--- START OF SUPPLIED DATA ---

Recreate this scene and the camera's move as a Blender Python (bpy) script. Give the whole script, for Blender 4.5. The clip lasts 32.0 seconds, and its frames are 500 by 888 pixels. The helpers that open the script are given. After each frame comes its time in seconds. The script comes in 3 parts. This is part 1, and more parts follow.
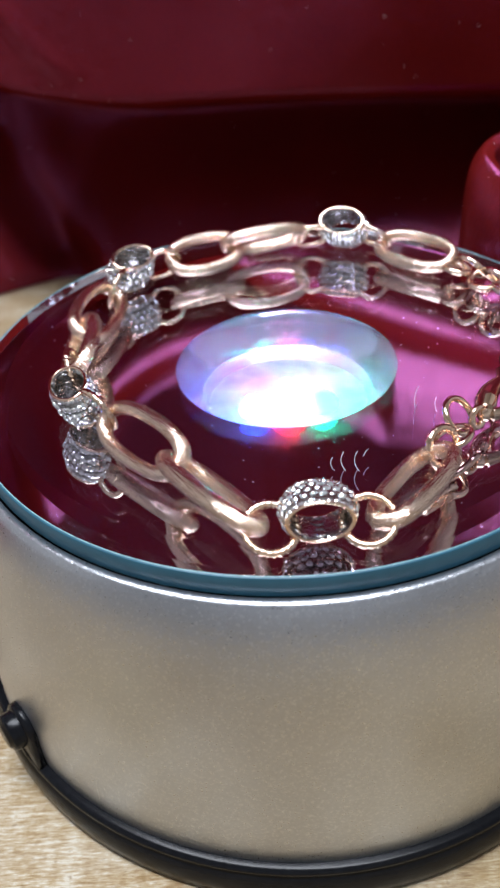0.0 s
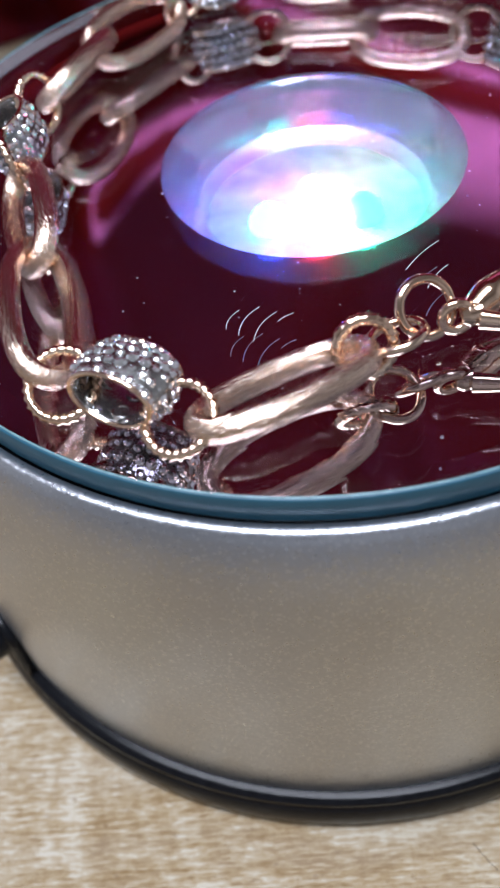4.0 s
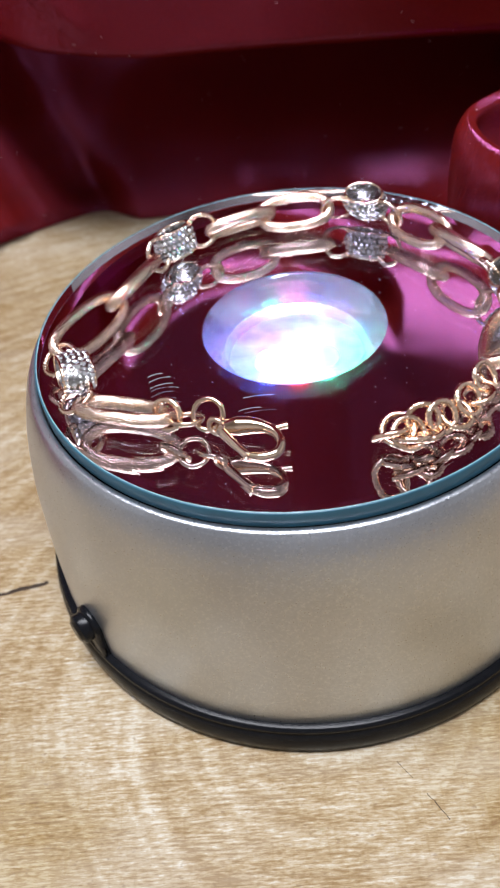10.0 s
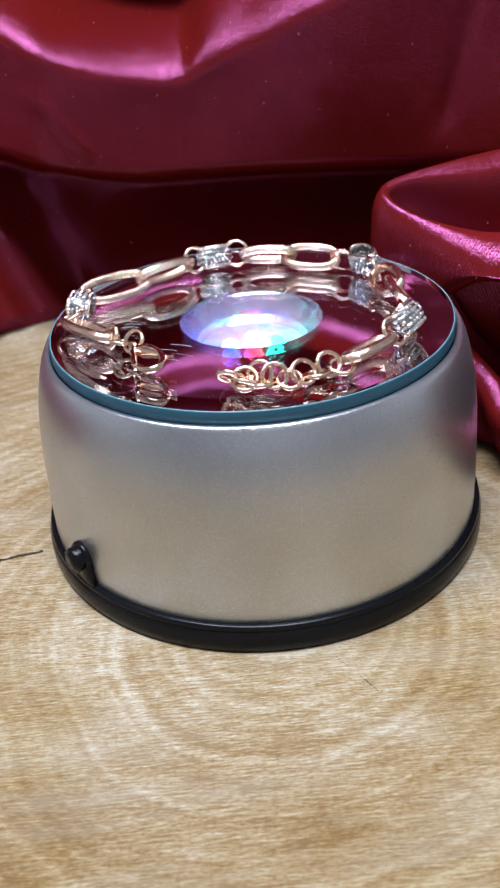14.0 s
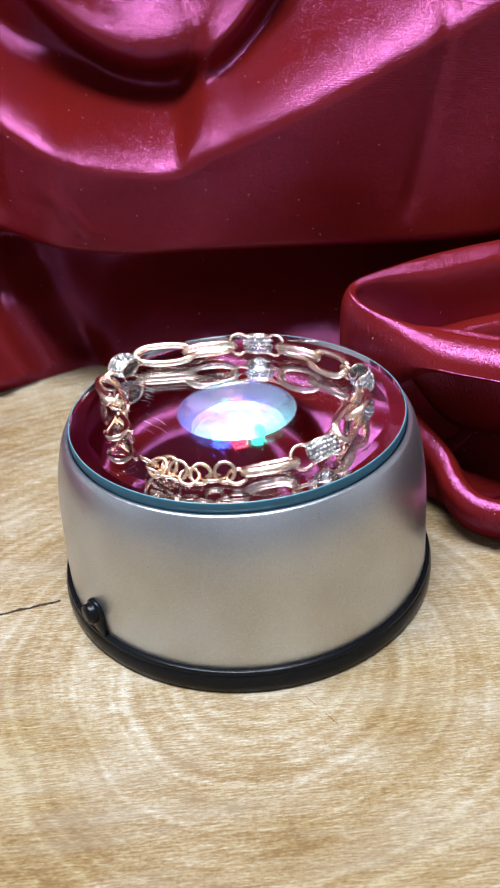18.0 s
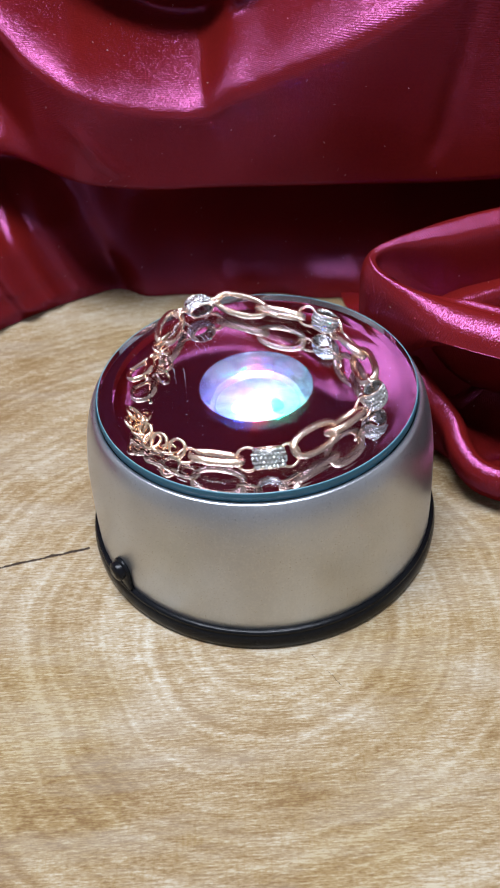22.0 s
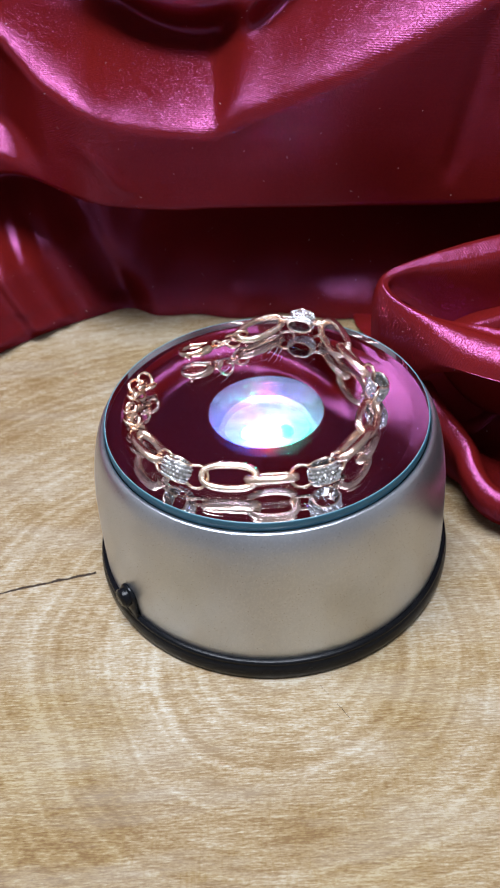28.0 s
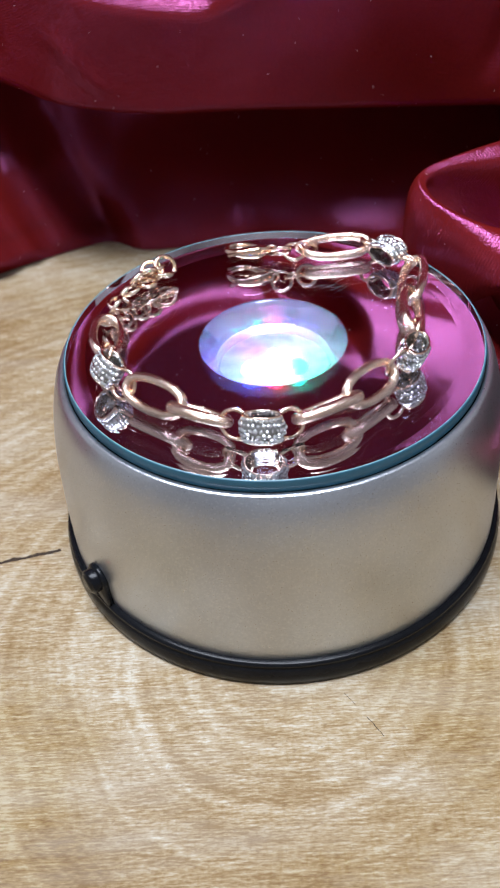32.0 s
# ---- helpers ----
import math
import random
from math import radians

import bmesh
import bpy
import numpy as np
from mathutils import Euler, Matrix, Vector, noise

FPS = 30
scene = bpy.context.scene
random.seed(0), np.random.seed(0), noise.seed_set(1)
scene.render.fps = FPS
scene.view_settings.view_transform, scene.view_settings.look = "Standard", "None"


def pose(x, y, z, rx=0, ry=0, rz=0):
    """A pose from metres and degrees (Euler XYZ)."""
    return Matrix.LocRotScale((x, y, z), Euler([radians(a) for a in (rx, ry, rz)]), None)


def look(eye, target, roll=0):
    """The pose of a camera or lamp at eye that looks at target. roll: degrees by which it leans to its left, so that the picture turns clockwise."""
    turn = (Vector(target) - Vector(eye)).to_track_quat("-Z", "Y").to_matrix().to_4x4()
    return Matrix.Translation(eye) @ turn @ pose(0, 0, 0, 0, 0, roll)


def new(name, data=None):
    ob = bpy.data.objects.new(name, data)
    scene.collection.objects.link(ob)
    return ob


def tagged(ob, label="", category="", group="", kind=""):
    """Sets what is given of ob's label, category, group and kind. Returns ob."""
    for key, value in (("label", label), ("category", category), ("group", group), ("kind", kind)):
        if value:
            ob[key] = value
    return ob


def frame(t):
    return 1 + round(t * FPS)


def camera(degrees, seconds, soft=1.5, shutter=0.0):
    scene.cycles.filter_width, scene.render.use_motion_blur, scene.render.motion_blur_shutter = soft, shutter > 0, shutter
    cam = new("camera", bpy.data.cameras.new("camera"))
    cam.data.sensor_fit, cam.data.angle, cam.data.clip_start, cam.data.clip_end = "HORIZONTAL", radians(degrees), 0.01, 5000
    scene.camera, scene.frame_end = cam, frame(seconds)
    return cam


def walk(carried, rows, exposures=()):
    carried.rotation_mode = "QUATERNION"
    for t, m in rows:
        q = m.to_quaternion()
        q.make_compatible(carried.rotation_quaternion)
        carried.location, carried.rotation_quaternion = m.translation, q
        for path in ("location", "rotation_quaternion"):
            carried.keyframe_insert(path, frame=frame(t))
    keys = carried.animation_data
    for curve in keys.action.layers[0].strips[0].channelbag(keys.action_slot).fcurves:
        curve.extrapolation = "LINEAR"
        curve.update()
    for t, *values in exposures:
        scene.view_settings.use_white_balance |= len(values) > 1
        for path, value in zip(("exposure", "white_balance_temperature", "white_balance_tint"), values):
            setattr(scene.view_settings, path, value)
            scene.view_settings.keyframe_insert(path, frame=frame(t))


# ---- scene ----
# PATH-BEGIN
LENS = 29.837
PATH = [
    (0, -0.00388, -0.09866, 0.10463, 53.298, 3.405, -1.787),
    (1, -0.00346, -0.08989, 0.09871, 49.152, 4.360, -1.815),
    (2, -0.00484, -0.07951, 0.09135, 42.609, 4.945, -1.345),
    (2.5, -0.00652, -0.07535, 0.09232, 40.580, 3.857, -1.428),
    (4.5, 0.00018, -0.07228, 0.09277, 37.761, 6.598, -2.323),
    (5, 0.00479, -0.07249, 0.09798, 36.524, 3.627, -1.539),
    (6, 0.01786, -0.07350, 0.10248, 38.408, 6.482, -2.181),
    (7, 0.02014, -0.07973, 0.11554, 40.267, 6.856, -2.143),
    (7.5, 0.01842, -0.08337, 0.11980, 41.363, 7.285, -1.324),
    (8, 0.01619, -0.08706, 0.12327, 41.437, 7.305, -1.469),
    (8.5, 0.01139, -0.08926, 0.12859, 40.420, 7.856, -1.107),
    (9, 0.00594, -0.09179, 0.13276, 41.246, 7.982, -0.477),
    (9.5, 0.00258, -0.09853, 0.12951, 43.638, 6.753, -1.028),
    (10, -0.00170, -0.11162, 0.12619, 46.179, 5.627, -1.740),
    (10.5, -0.00863, -0.12421, 0.12548, 49.388, 5.526, -2.142),
    (11, -0.01285, -0.13888, 0.12650, 53.519, 4.704, -2.638),
    (11.5, -0.01095, -0.14931, 0.12179, 56.537, 5.074, -2.197),
    (12, -0.00507, -0.15690, 0.11455, 56.872, 3.742, -2.844),
    (12.5, -0.00396, -0.16011, 0.11294, 57.967, 3.961, -2.774),
    (13, -0.00363, -0.15891, 0.11266, 58.464, 3.851, -2.971),
    (13.5, -0.00474, -0.16232, 0.11380, 58.938, 3.942, -2.887),
    (14, -0.00528, -0.16560, 0.11471, 59.031, 3.817, -3.401),
    (14.5, -0.00628, -0.16895, 0.11650, 60.177, 3.646, -3.156),
    (16.5, -0.00532, -0.18014, 0.11763, 60.475, 3.695, -3.533),
    (17, -0.00593, -0.17670, 0.12064, 60.593, 3.508, -3.865),
    (17.5, -0.00317, -0.18239, 0.13721, 59.890, 3.851, -3.503),
    (18, -0.00325, -0.18561, 0.14815, 58.326, 3.504, -3.915),
    (18.5, -0.00365, -0.18333, 0.15325, 54.948, 3.681, -3.769),
    (19, -0.00204, -0.18057, 0.16128, 53.207, 3.885, -3.162),
    (19.5, -0.00286, -0.17878, 0.16422, 52.370, 3.359, -3.231),
    (20, -0.00269, -0.17791, 0.16895, 51.127, 3.278, -3.086),
    (20.5, -0.00249, -0.17742, 0.16938, 50.952, 3.200, -2.716),
    (21, -0.00113, -0.17580, 0.17635, 49.385, 3.087, -2.534),
    (21.5, -0.00053, -0.17813, 0.17940, 49.406, 3.028, -2.233),
    (22, -0.00068, -0.17708, 0.18100, 48.467, 3.032, -2.099),
    (22.5, -0.00045, -0.17717, 0.18586, 47.189, 2.651, -2.056),
    (23, 0.00001, -0.17808, 0.18802, 47.138, 2.909, -1.957),
    (23.5, 0.00152, -0.17596, 0.18921, 46.287, 3.020, -1.611),
    (24, -0.00061, -0.17515, 0.18666, 46.567, 2.948, -1.800),
    (24.5, 0.00011, -0.17328, 0.18557, 46.582, 2.841, -1.658),
    (25, 0.00132, -0.17368, 0.18225, 48.135, 3.024, -1.465),
    (25.5, 0.00040, -0.17410, 0.18204, 48.617, 2.879, -1.473),
    (27.5, -0.00009, -0.17128, 0.18317, 48.579, 3.074, -1.309),
    (28, 0.00001, -0.17265, 0.18160, 49.226, 3.114, -1.237),
    (28.5, 0.00139, -0.17382, 0.18080, 49.584, 3.331, -1.111),
    (29, 0.00067, -0.17335, 0.18245, 49.333, 3.115, -1.307),
    (29.5, 0.00161, -0.17256, 0.18336, 49.428, 3.383, -1.121),
    (30, 0.00161, -0.17344, 0.18282, 49.732, 3.228, -1.330),
    (30.5, 0.00214, -0.17174, 0.17642, 49.561, 3.283, -1.415),
    (30.6, 0.00323, -0.16917, 0.17435, 49.112, 2.946, -0.612),
    (31, -0.00060, -0.15968, 0.16448, 48.932, 3.329, -1.363),
    (31.5, -0.00204, -0.14440, 0.14738, 48.196, 2.772, -1.893),
    (32, -0.00170, -0.14066, 0.14380, 48.128, 3.333, -1.371),
]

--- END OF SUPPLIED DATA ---

WHAT TO PRODUCE: Set the data above down again exactly as given, with no pictures.

EXPECTED ANSWER:
Recreate this scene and the camera's move as a Blender Python (bpy) script. Give the whole script, for Blender 4.5. The clip lasts 32.0 seconds, and its frames are 500 by 888 pixels. The helpers that open the script are given. After each frame comes its time in seconds. The script comes in 3 parts. This is part 1, and more parts follow.
0.0 s
4.0 s
10.0 s
14.0 s
18.0 s
22.0 s
28.0 s
32.0 s
# ---- helpers ----
import math
import random
from math import radians

import bmesh
import bpy
import numpy as np
from mathutils import Euler, Matrix, Vector, noise

FPS = 30
scene = bpy.context.scene
random.seed(0), np.random.seed(0), noise.seed_set(1)
scene.render.fps = FPS
scene.view_settings.view_transform, scene.view_settings.look = "Standard", "None"


def pose(x, y, z, rx=0, ry=0, rz=0):
    """A pose from metres and degrees (Euler XYZ)."""
    return Matrix.LocRotScale((x, y, z), Euler([radians(a) for a in (rx, ry, rz)]), None)


def look(eye, target, roll=0):
    """The pose of a camera or lamp at eye that looks at target. roll: degrees by which it leans to its left, so that the picture turns clockwise."""
    turn = (Vector(target) - Vector(eye)).to_track_quat("-Z", "Y").to_matrix().to_4x4()
    return Matrix.Translation(eye) @ turn @ pose(0, 0, 0, 0, 0, roll)


def new(name, data=None):
    ob = bpy.data.objects.new(name, data)
    scene.collection.objects.link(ob)
    return ob


def tagged(ob, label="", category="", group="", kind=""):
    """Sets what is given of ob's label, category, group and kind. Returns ob."""
    for key, value in (("label", label), ("category", category), ("group", group), ("kind", kind)):
        if value:
            ob[key] = value
    return ob


def frame(t):
    return 1 + round(t * FPS)


def camera(degrees, seconds, soft=1.5, shutter=0.0):
    scene.cycles.filter_width, scene.render.use_motion_blur, scene.render.motion_blur_shutter = soft, shutter > 0, shutter
    cam = new("camera", bpy.data.cameras.new("camera"))
    cam.data.sensor_fit, cam.data.angle, cam.data.clip_start, cam.data.clip_end = "HORIZONTAL", radians(degrees), 0.01, 5000
    scene.camera, scene.frame_end = cam, frame(seconds)
    return cam


def walk(carried, rows, exposures=()):
    carried.rotation_mode = "QUATERNION"
    for t, m in rows:
        q = m.to_quaternion()
        q.make_compatible(carried.rotation_quaternion)
        carried.location, carried.rotation_quaternion = m.translation, q
        for path in ("location", "rotation_quaternion"):
            carried.keyframe_insert(path, frame=frame(t))
    keys = carried.animation_data
    for curve in keys.action.layers[0].strips[0].channelbag(keys.action_slot).fcurves:
        curve.extrapolation = "LINEAR"
        curve.update()
    for t, *values in exposures:
        scene.view_settings.use_white_balance |= len(values) > 1
        for path, value in zip(("exposure", "white_balance_temperature", "white_balance_tint"), values):
            setattr(scene.view_settings, path, value)
            scene.view_settings.keyframe_insert(path, frame=frame(t))


# ---- scene ----
# PATH-BEGIN
LENS = 29.837
PATH = [
    (0, -0.00388, -0.09866, 0.10463, 53.298, 3.405, -1.787),
    (1, -0.00346, -0.08989, 0.09871, 49.152, 4.360, -1.815),
    (2, -0.00484, -0.07951, 0.09135, 42.609, 4.945, -1.345),
    (2.5, -0.00652, -0.07535, 0.09232, 40.580, 3.857, -1.428),
    (4.5, 0.00018, -0.07228, 0.09277, 37.761, 6.598, -2.323),
    (5, 0.00479, -0.07249, 0.09798, 36.524, 3.627, -1.539),
    (6, 0.01786, -0.07350, 0.10248, 38.408, 6.482, -2.181),
    (7, 0.02014, -0.07973, 0.11554, 40.267, 6.856, -2.143),
    (7.5, 0.01842, -0.08337, 0.11980, 41.363, 7.285, -1.324),
    (8, 0.01619, -0.08706, 0.12327, 41.437, 7.305, -1.469),
    (8.5, 0.01139, -0.08926, 0.12859, 40.420, 7.856, -1.107),
    (9, 0.00594, -0.09179, 0.13276, 41.246, 7.982, -0.477),
    (9.5, 0.00258, -0.09853, 0.12951, 43.638, 6.753, -1.028),
    (10, -0.00170, -0.11162, 0.12619, 46.179, 5.627, -1.740),
    (10.5, -0.00863, -0.12421, 0.12548, 49.388, 5.526, -2.142),
    (11, -0.01285, -0.13888, 0.12650, 53.519, 4.704, -2.638),
    (11.5, -0.01095, -0.14931, 0.12179, 56.537, 5.074, -2.197),
    (12, -0.00507, -0.15690, 0.11455, 56.872, 3.742, -2.844),
    (12.5, -0.00396, -0.16011, 0.11294, 57.967, 3.961, -2.774),
    (13, -0.00363, -0.15891, 0.11266, 58.464, 3.851, -2.971),
    (13.5, -0.00474, -0.16232, 0.11380, 58.938, 3.942, -2.887),
    (14, -0.00528, -0.16560, 0.11471, 59.031, 3.817, -3.401),
    (14.5, -0.00628, -0.16895, 0.11650, 60.177, 3.646, -3.156),
    (16.5, -0.00532, -0.18014, 0.11763, 60.475, 3.695, -3.533),
    (17, -0.00593, -0.17670, 0.12064, 60.593, 3.508, -3.865),
    (17.5, -0.00317, -0.18239, 0.13721, 59.890, 3.851, -3.503),
    (18, -0.00325, -0.18561, 0.14815, 58.326, 3.504, -3.915),
    (18.5, -0.00365, -0.18333, 0.15325, 54.948, 3.681, -3.769),
    (19, -0.00204, -0.18057, 0.16128, 53.207, 3.885, -3.162),
    (19.5, -0.00286, -0.17878, 0.16422, 52.370, 3.359, -3.231),
    (20, -0.00269, -0.17791, 0.16895, 51.127, 3.278, -3.086),
    (20.5, -0.00249, -0.17742, 0.16938, 50.952, 3.200, -2.716),
    (21, -0.00113, -0.17580, 0.17635, 49.385, 3.087, -2.534),
    (21.5, -0.00053, -0.17813, 0.17940, 49.406, 3.028, -2.233),
    (22, -0.00068, -0.17708, 0.18100, 48.467, 3.032, -2.099),
    (22.5, -0.00045, -0.17717, 0.18586, 47.189, 2.651, -2.056),
    (23, 0.00001, -0.17808, 0.18802, 47.138, 2.909, -1.957),
    (23.5, 0.00152, -0.17596, 0.18921, 46.287, 3.020, -1.611),
    (24, -0.00061, -0.17515, 0.18666, 46.567, 2.948, -1.800),
    (24.5, 0.00011, -0.17328, 0.18557, 46.582, 2.841, -1.658),
    (25, 0.00132, -0.17368, 0.18225, 48.135, 3.024, -1.465),
    (25.5, 0.00040, -0.17410, 0.18204, 48.617, 2.879, -1.473),
    (27.5, -0.00009, -0.17128, 0.18317, 48.579, 3.074, -1.309),
    (28, 0.00001, -0.17265, 0.18160, 49.226, 3.114, -1.237),
    (28.5, 0.00139, -0.17382, 0.18080, 49.584, 3.331, -1.111),
    (29, 0.00067, -0.17335, 0.18245, 49.333, 3.115, -1.307),
    (29.5, 0.00161, -0.17256, 0.18336, 49.428, 3.383, -1.121),
    (30, 0.00161, -0.17344, 0.18282, 49.732, 3.228, -1.330),
    (30.5, 0.00214, -0.17174, 0.17642, 49.561, 3.283, -1.415),
    (30.6, 0.00323, -0.16917, 0.17435, 49.112, 2.946, -0.612),
    (31, -0.00060, -0.15968, 0.16448, 48.932, 3.329, -1.363),
    (31.5, -0.00204, -0.14440, 0.14738, 48.196, 2.772, -1.893),
    (32, -0.00170, -0.14066, 0.14380, 48.128, 3.333, -1.371),
]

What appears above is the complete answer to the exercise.